Solo un mese fa, Olaf Scholtz, ministro delle Finanze tedesco, l’aveva data per cosa fatta, ma la contrarietà di alcuni dei principali azionisti alla vigilia delle assemblee di bilancio ha fatto saltare il piano: Deutsche Bank e Commerzbank non si fonderanno. Ognuno dei due istituti tedeschi si terrà i propri problemi di scarsa redditività, attivi tossici e crediti in sofferenza. Nella speranza che non esplodano con il rallentamento in atto dell’economia tedesca o con un nuovo rovescio dei mercati finanziari.
In due comunicatiseparati, ieri Deutsche Bank e Commerzbank hanno reso noto che la decisione è maturata a seguito di “un’attenta analisi” dalla quale è emerso che la fusione “non sarebbe nell’interesse di azionisti della banca o altre parti interessate” e che “non avrebbe creato benefici sufficienti”. In pratica, importanti azionisti non sono stati disposti a sottoscrivere l’aumento di capitale necessario all’operazione, stimato in 10 miliardi di euro.
Della fusione si parlava da anni, con il governo tedesco indicato come grande sponsor dell’operazione. Sarebbe nato un mega gruppo da 2 mila miliardi di attivi, secondo in Europa solo a Bnp Paribas, con 845 miliardi di depositi e 141 mila addetti. Ma l’idea era soprattutto quella di mettere insieme due giganti malati nella speranza che si sorreggessero l’un l’altro.
Nel 2018 Deutsche Bank ha realizzato un utile netto, il primo dal 2014, di 341 milioni.
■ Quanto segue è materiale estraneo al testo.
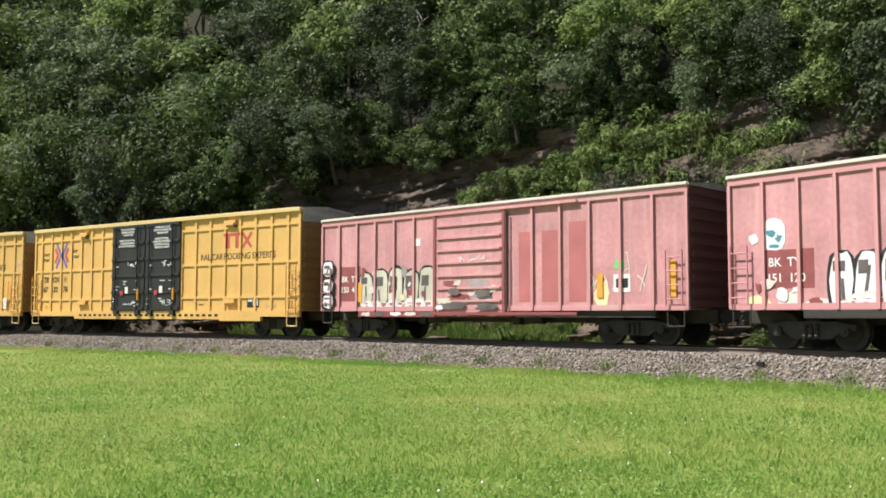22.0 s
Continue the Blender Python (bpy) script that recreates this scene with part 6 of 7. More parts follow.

Ma, secondo l’ultima analisi della società di consulenza tedesca Zeb, il cost income, il rapporto tra costi e margine d’intermediazione (i ricavi) è del 91%, dato che la pone all’ultimo posto nella classifica delle 50 principali banche europee per efficienza. Commerzbank non se la passa molto meglio: è al sest’ultimo posto, col 77%. Se si trattasse solo di efficienza la fusione, con due miliardi di sinergie previste in cinque anni, sarebbe forse passata, facendo digerire ai sindacati i circa 20 mila esuberi previsti. Il problema è che Deutsche Bank, lanciatasi nella speculazione, tra il 2011 e il 2018 ha accumulato 6 miliardi di perdite nette e ha aperto nel bilancio una specie di buco nero da 48 mila miliardi di euro nominali di derivati, 14 volte il Pil tedesco, (Commerzbank ne ha 10 volte meno). Titoli il cui vero prezzo di mercato è variabilissimo e incerto. Le autorità di vigilanza europee in passato si sono concentrate soprattutto sui crediti in sofferenza, ma il vento sta cambiando. L’European banking autority negli stress test dell’anno scorso ha iniziato a prestare più attenzione ai rischi di mercato, quindi ai valori dei derivati (per ora ci si affida alle certificazioni delle banche stesse); se le regole dovessero diventare più severe, Deutsche Bank sarebbe in enormi difficoltà.
La banca è inoltre coinvolta praticamente in ogni grosso scandalo bancario degli ultimi anni, dalle vendita fraudolenta di cartolarizzazioni sui mutui, alla manipolazione del tasso interbancario Libor, comportamenti che gli sono costati dal 2011 a oggi 14,5 miliardi di dollari di multe. E indagini sono ancora in corso, la principale è sul ruolo svolto dalla filiale americana nel riciclaggio da 200 miliardi fondi russi transitati nella banca danese Danske bank. Commerzbank nel 2018 ha realizzato 262 milioni di utili netti, ma nel febbraio scorso l’amministratore delegato. Martin Zielke aveva dovuto smentire tutti gli obiettivi di redditività che erano stati indicati nel piano industriale. “Ha avuto senso valutare questa opzione per il consolidamento del settore domestico – ha spiegato ieri Zielke – tuttavia, siamo sempre stati chiari: dovevamo essere convinti che qualsiasi possibile combinazione avrebbe generato rendimenti più elevati e più sostenibili per gli azionisti e ci avrebbe permesso di migliorare la nostra proposta di valore per i clienti”.